Work to be completed: Leave out the pictures and repeat the data exactly.

Data excerpt:

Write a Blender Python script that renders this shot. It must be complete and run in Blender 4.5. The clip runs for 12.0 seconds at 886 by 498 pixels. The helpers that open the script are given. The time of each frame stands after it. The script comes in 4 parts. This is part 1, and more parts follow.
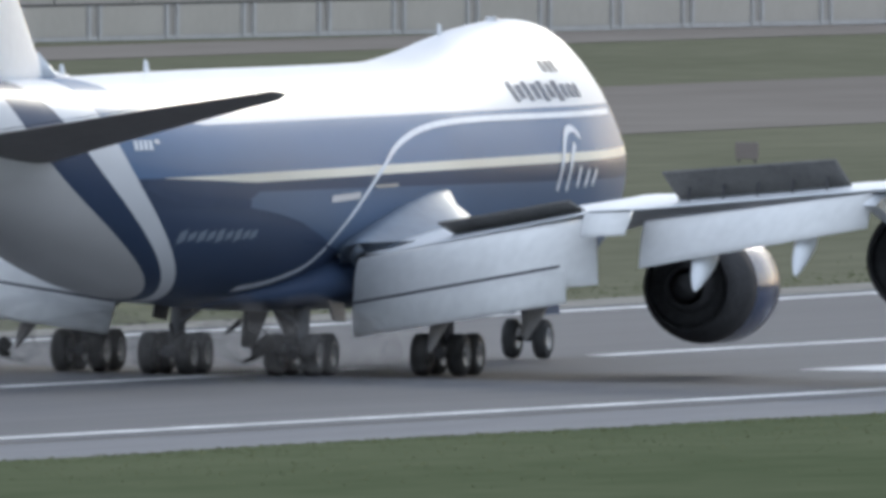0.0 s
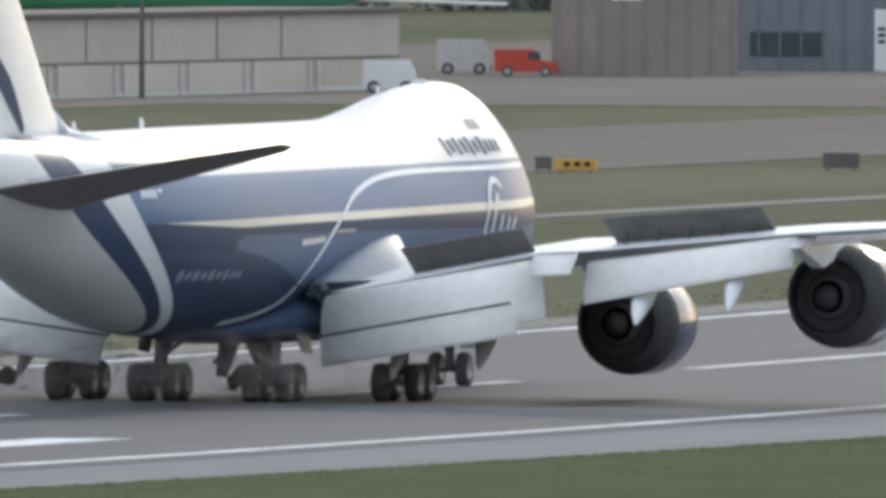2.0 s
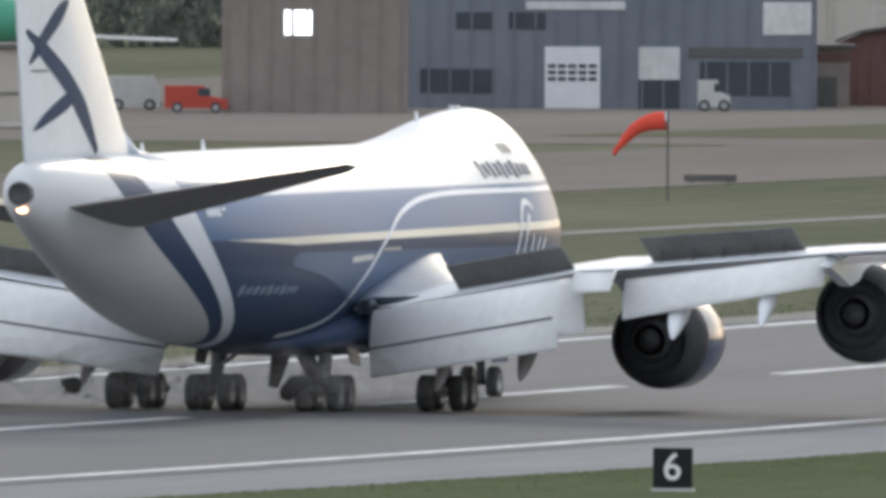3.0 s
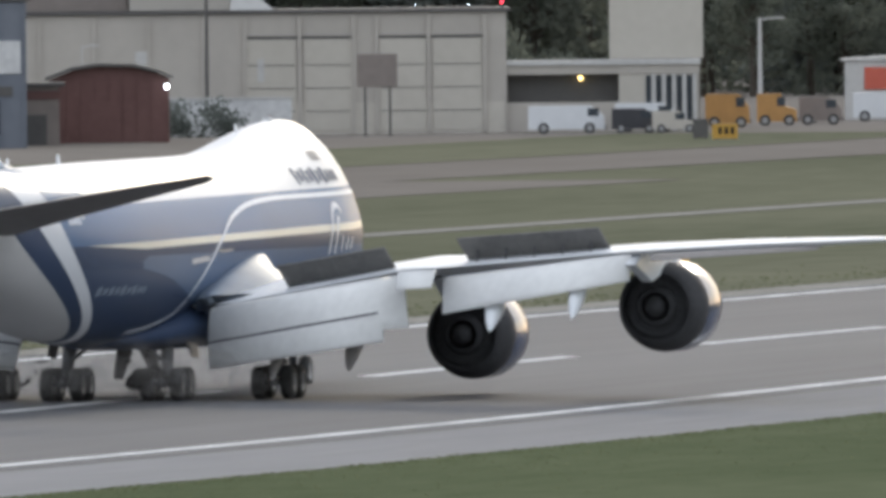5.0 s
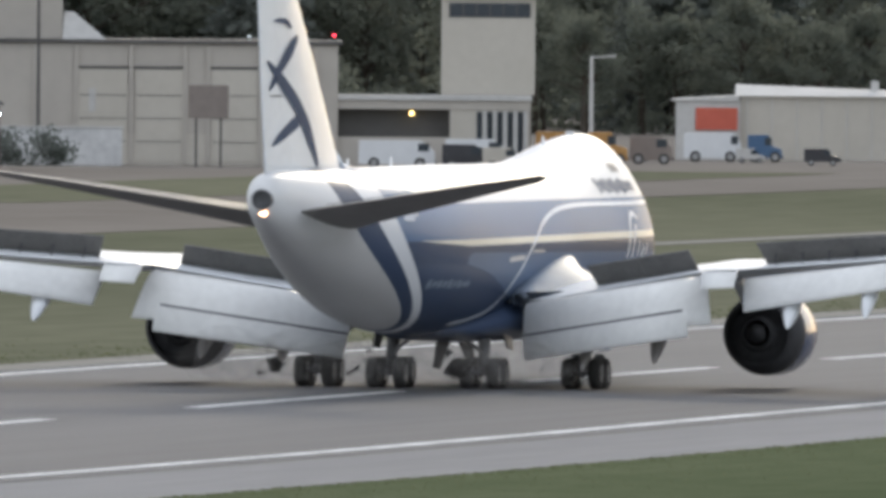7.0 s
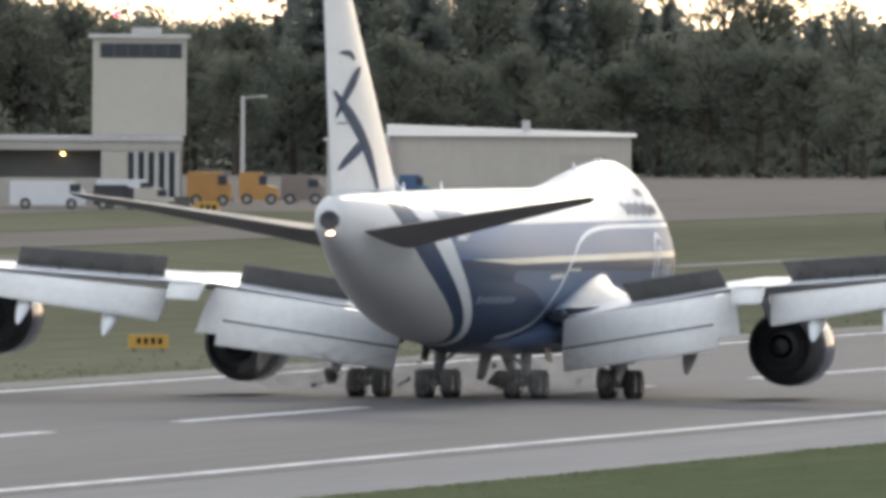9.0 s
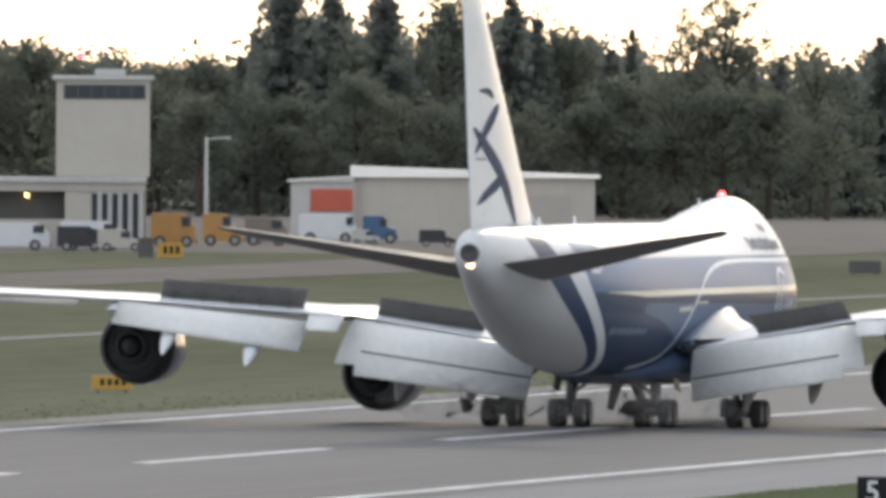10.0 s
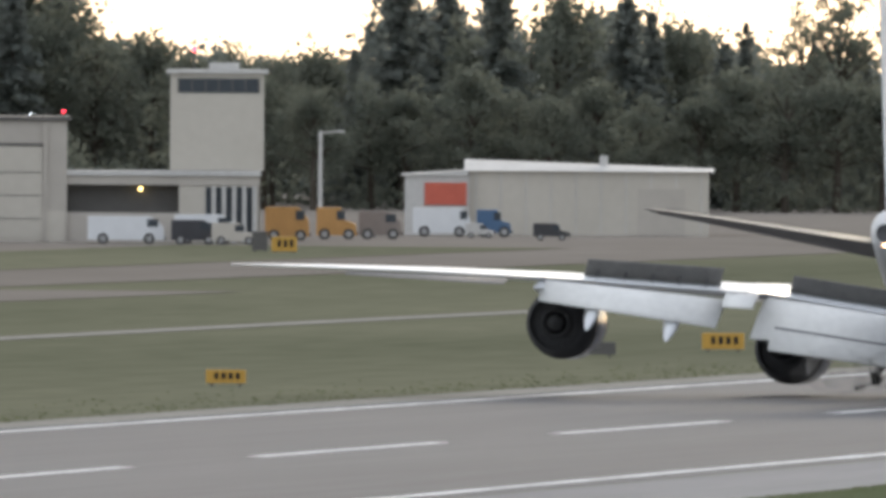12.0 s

Solution for this task:
Write a Blender Python script that renders this shot. It must be complete and run in Blender 4.5. The clip runs for 12.0 seconds at 886 by 498 pixels. The helpers that open the script are given. The time of each frame stands after it. The script comes in 4 parts. This is part 1, and more parts follow.
0.0 s
2.0 s
3.0 s
5.0 s
7.0 s
9.0 s
10.0 s
12.0 s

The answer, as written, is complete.